The tortuous process of drafting a new UN Security Council resolution on Iraq looks set to reach a conclusion by the end of the first week of November, following intensive discussions on wording between France and the US. Differences between the two permanent members were said to have narrowed to just six words after a round of talks on 30 October. France wants to insert the phrase 'when established by the Security Council' into the section stating what would happen if Iraq failed to comply with the resolution. France, China and Russia have been at pains to ensure that the resolution should not turn into a trigger for unilateral US military action against Iraq.
France had originally favoured the drafting of two resolutions - one setting up the frame of reference for UN weapons inspectors, the other dealing with the consequences of non-compliance. The US has been pushing for a single resolution, including the provision for taking action against Iraq. French and US officials now say that a compromise has been worked out, whereby the UN Security Council would meet to consider the situation in the event of Iraq not co-operating with UN inspectors.
The Security Council is expected to vote on the new resolution after the 5 November US mid-term elections.

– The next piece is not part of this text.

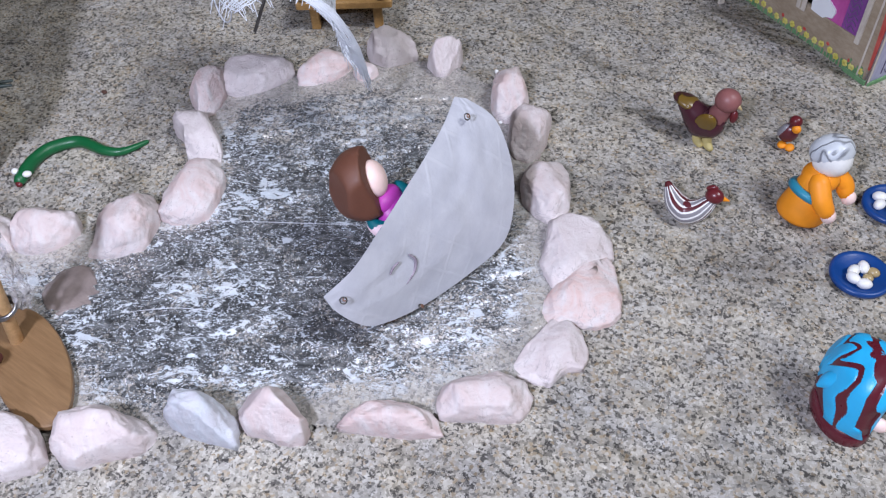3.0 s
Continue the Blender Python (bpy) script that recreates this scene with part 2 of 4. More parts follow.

Chief UN inspector Hans Blix and International Atomic Energy Agency head Mohamed Elbaradei met US President Bush and other senior administration officials on 30 October, in a move denounced by Baghdad as interference in the UN officials' mission. Blix has indicated that he supports the idea of Iraq being told that there would be consequences for any lack of co-operation with the inspectors. However, he has emphasised that the inspectors should not be required to make decisions on what those consequences should be. 'Our job is to report, and the decision on whether there is a war or peace reaction - that is for the [security] council and its members,' Blix said on 29 October.